§ WHAT YOU WILL DO
Every line of the listing must be reproduced as it stands. Leave the images behind.

§ RECORDS SUPPLIED
┌──
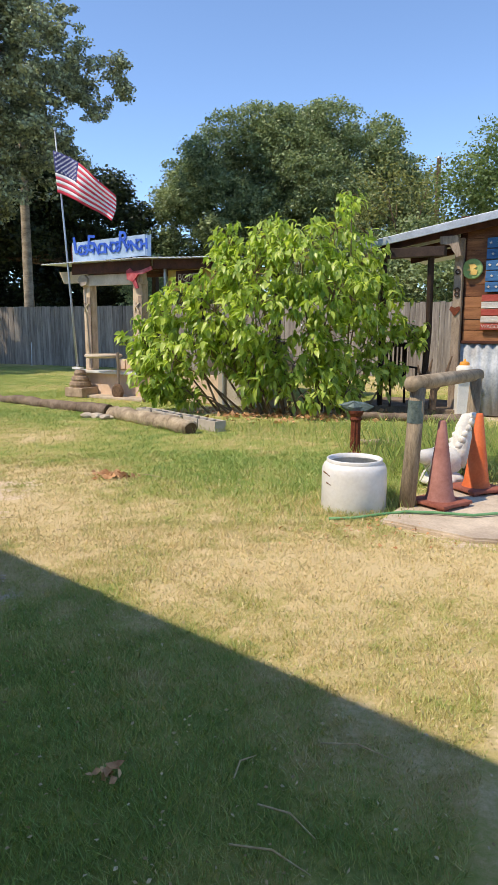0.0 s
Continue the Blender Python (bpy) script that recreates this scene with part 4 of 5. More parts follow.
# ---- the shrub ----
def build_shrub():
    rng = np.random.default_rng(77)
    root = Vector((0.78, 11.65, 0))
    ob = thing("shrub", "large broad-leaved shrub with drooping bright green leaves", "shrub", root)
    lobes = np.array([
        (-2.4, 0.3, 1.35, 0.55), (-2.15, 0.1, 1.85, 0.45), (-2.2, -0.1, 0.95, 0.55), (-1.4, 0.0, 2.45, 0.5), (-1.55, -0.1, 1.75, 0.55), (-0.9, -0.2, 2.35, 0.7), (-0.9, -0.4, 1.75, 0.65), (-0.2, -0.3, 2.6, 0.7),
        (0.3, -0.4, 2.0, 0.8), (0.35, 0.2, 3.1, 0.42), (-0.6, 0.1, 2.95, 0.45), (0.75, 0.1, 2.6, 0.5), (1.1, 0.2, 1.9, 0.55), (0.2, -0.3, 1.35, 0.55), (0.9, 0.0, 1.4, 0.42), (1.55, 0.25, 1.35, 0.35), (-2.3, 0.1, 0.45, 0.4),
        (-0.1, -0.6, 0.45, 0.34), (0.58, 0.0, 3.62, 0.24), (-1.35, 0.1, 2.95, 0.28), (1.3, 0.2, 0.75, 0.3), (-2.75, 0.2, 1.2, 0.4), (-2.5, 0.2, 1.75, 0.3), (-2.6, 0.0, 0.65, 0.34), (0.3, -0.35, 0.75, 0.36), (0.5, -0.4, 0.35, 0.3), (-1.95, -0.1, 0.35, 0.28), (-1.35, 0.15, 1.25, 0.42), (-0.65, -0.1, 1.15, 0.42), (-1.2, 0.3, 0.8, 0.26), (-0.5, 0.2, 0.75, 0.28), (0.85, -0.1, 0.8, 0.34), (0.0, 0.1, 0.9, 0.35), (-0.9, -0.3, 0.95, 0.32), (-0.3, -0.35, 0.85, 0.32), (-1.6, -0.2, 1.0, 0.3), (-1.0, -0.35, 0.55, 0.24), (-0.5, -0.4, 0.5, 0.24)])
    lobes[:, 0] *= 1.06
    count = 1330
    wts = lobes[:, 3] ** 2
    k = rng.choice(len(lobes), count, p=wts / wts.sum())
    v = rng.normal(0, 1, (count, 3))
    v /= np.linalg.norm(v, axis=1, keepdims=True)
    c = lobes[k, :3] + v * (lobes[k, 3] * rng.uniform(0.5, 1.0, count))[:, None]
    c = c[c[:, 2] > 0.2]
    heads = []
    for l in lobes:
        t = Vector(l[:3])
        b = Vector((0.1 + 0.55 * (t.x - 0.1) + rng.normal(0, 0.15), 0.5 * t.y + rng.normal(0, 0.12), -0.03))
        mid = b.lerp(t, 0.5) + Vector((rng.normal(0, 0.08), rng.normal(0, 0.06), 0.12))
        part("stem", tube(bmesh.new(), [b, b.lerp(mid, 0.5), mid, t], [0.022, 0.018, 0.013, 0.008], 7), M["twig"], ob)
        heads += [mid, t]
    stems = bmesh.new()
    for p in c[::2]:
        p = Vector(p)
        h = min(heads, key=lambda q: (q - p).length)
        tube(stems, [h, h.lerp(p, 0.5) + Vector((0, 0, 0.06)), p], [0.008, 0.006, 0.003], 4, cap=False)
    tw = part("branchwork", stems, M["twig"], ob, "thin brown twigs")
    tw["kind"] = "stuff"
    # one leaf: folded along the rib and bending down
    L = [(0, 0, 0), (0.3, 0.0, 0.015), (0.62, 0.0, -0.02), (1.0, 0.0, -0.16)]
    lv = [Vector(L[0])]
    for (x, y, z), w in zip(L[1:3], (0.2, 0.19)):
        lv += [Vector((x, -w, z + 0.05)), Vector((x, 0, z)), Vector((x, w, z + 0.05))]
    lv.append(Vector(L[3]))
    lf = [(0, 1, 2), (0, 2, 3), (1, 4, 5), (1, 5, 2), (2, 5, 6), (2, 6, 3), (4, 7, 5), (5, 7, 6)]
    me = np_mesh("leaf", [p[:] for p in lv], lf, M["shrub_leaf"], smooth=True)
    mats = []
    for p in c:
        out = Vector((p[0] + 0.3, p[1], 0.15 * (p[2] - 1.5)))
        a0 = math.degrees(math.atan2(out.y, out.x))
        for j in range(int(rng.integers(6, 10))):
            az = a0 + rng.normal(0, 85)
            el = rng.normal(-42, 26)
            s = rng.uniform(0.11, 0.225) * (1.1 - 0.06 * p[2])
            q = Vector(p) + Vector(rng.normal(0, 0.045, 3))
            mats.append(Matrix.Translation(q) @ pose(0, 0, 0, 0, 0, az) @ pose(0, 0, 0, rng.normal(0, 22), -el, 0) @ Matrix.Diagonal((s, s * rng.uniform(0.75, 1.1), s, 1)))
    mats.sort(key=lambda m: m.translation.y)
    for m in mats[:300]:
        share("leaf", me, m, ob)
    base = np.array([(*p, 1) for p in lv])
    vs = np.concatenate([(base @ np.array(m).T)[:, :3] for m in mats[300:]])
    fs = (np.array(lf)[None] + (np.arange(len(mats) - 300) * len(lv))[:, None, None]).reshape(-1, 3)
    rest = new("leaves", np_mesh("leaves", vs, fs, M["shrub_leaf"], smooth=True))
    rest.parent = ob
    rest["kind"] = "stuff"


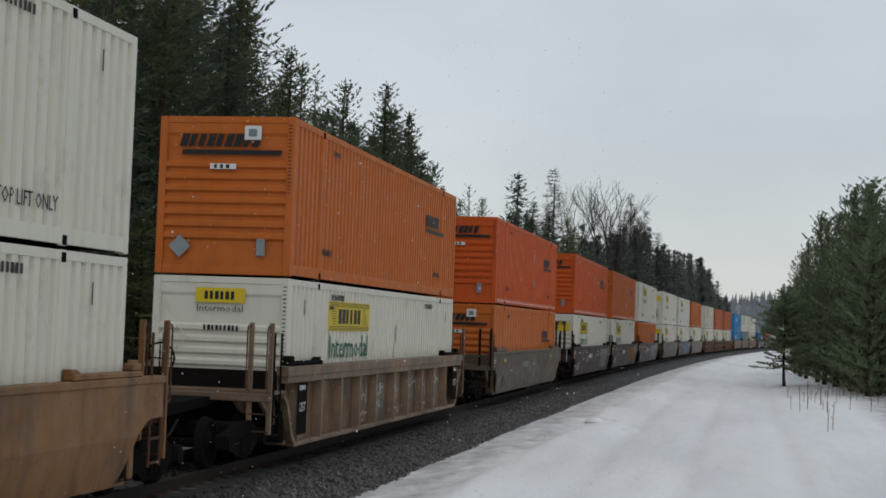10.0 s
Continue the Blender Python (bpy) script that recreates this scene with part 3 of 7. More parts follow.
└──
§ REPLY TO THE EXERCISE
0.0 s
Continue the Blender Python (bpy) script that recreates this scene with part 4 of 5. More parts follow.
# ---- the shrub ----
def build_shrub():
    rng = np.random.default_rng(77)
    root = Vector((0.78, 11.65, 0))
    ob = thing("shrub", "large broad-leaved shrub with drooping bright green leaves", "shrub", root)
    lobes = np.array([
        (-2.4, 0.3, 1.35, 0.55), (-2.15, 0.1, 1.85, 0.45), (-2.2, -0.1, 0.95, 0.55), (-1.4, 0.0, 2.45, 0.5), (-1.55, -0.1, 1.75, 0.55), (-0.9, -0.2, 2.35, 0.7), (-0.9, -0.4, 1.75, 0.65), (-0.2, -0.3, 2.6, 0.7),
        (0.3, -0.4, 2.0, 0.8), (0.35, 0.2, 3.1, 0.42), (-0.6, 0.1, 2.95, 0.45), (0.75, 0.1, 2.6, 0.5), (1.1, 0.2, 1.9, 0.55), (0.2, -0.3, 1.35, 0.55), (0.9, 0.0, 1.4, 0.42), (1.55, 0.25, 1.35, 0.35), (-2.3, 0.1, 0.45, 0.4),
        (-0.1, -0.6, 0.45, 0.34), (0.58, 0.0, 3.62, 0.24), (-1.35, 0.1, 2.95, 0.28), (1.3, 0.2, 0.75, 0.3), (-2.75, 0.2, 1.2, 0.4), (-2.5, 0.2, 1.75, 0.3), (-2.6, 0.0, 0.65, 0.34), (0.3, -0.35, 0.75, 0.36), (0.5, -0.4, 0.35, 0.3), (-1.95, -0.1, 0.35, 0.28), (-1.35, 0.15, 1.25, 0.42), (-0.65, -0.1, 1.15, 0.42), (-1.2, 0.3, 0.8, 0.26), (-0.5, 0.2, 0.75, 0.28), (0.85, -0.1, 0.8, 0.34), (0.0, 0.1, 0.9, 0.35), (-0.9, -0.3, 0.95, 0.32), (-0.3, -0.35, 0.85, 0.32), (-1.6, -0.2, 1.0, 0.3), (-1.0, -0.35, 0.55, 0.24), (-0.5, -0.4, 0.5, 0.24)])
    lobes[:, 0] *= 1.06
    count = 1330
    wts = lobes[:, 3] ** 2
    k = rng.choice(len(lobes), count, p=wts / wts.sum())
    v = rng.normal(0, 1, (count, 3))
    v /= np.linalg.norm(v, axis=1, keepdims=True)
    c = lobes[k, :3] + v * (lobes[k, 3] * rng.uniform(0.5, 1.0, count))[:, None]
    c = c[c[:, 2] > 0.2]
    heads = []
    for l in lobes:
        t = Vector(l[:3])
        b = Vector((0.1 + 0.55 * (t.x - 0.1) + rng.normal(0, 0.15), 0.5 * t.y + rng.normal(0, 0.12), -0.03))
        mid = b.lerp(t, 0.5) + Vector((rng.normal(0, 0.08), rng.normal(0, 0.06), 0.12))
        part("stem", tube(bmesh.new(), [b, b.lerp(mid, 0.5), mid, t], [0.022, 0.018, 0.013, 0.008], 7), M["twig"], ob)
        heads += [mid, t]
    stems = bmesh.new()
    for p in c[::2]:
        p = Vector(p)
        h = min(heads, key=lambda q: (q - p).length)
        tube(stems, [h, h.lerp(p, 0.5) + Vector((0, 0, 0.06)), p], [0.008, 0.006, 0.003], 4, cap=False)
    tw = part("branchwork", stems, M["twig"], ob, "thin brown twigs")
    tw["kind"] = "stuff"
    # one leaf: folded along the rib and bending down
    L = [(0, 0, 0), (0.3, 0.0, 0.015), (0.62, 0.0, -0.02), (1.0, 0.0, -0.16)]
    lv = [Vector(L[0])]
    for (x, y, z), w in zip(L[1:3], (0.2, 0.19)):
        lv += [Vector((x, -w, z + 0.05)), Vector((x, 0, z)), Vector((x, w, z + 0.05))]
    lv.append(Vector(L[3]))
    lf = [(0, 1, 2), (0, 2, 3), (1, 4, 5), (1, 5, 2), (2, 5, 6), (2, 6, 3), (4, 7, 5), (5, 7, 6)]
    me = np_mesh("leaf", [p[:] for p in lv], lf, M["shrub_leaf"], smooth=True)
    mats = []
    for p in c:
        out = Vector((p[0] + 0.3, p[1], 0.15 * (p[2] - 1.5)))
        a0 = math.degrees(math.atan2(out.y, out.x))
        for j in range(int(rng.integers(6, 10))):
            az = a0 + rng.normal(0, 85)
            el = rng.normal(-42, 26)
            s = rng.uniform(0.11, 0.225) * (1.1 - 0.06 * p[2])
            q = Vector(p) + Vector(rng.normal(0, 0.045, 3))
            mats.append(Matrix.Translation(q) @ pose(0, 0, 0, 0, 0, az) @ pose(0, 0, 0, rng.normal(0, 22), -el, 0) @ Matrix.Diagonal((s, s * rng.uniform(0.75, 1.1), s, 1)))
    mats.sort(key=lambda m: m.translation.y)
    for m in mats[:300]:
        share("leaf", me, m, ob)
    base = np.array([(*p, 1) for p in lv])
    vs = np.concatenate([(base @ np.array(m).T)[:, :3] for m in mats[300:]])
    fs = (np.array(lf)[None] + (np.arange(len(mats) - 300) * len(lv))[:, None, None]).reshape(-1, 3)
    rest = new("leaves", np_mesh("leaves", vs, fs, M["shrub_leaf"], smooth=True))
    rest.parent = ob
    rest["kind"] = "stuff"


10.0 s
Continue the Blender Python (bpy) script that recreates this scene with part 3 of 7. More parts follow.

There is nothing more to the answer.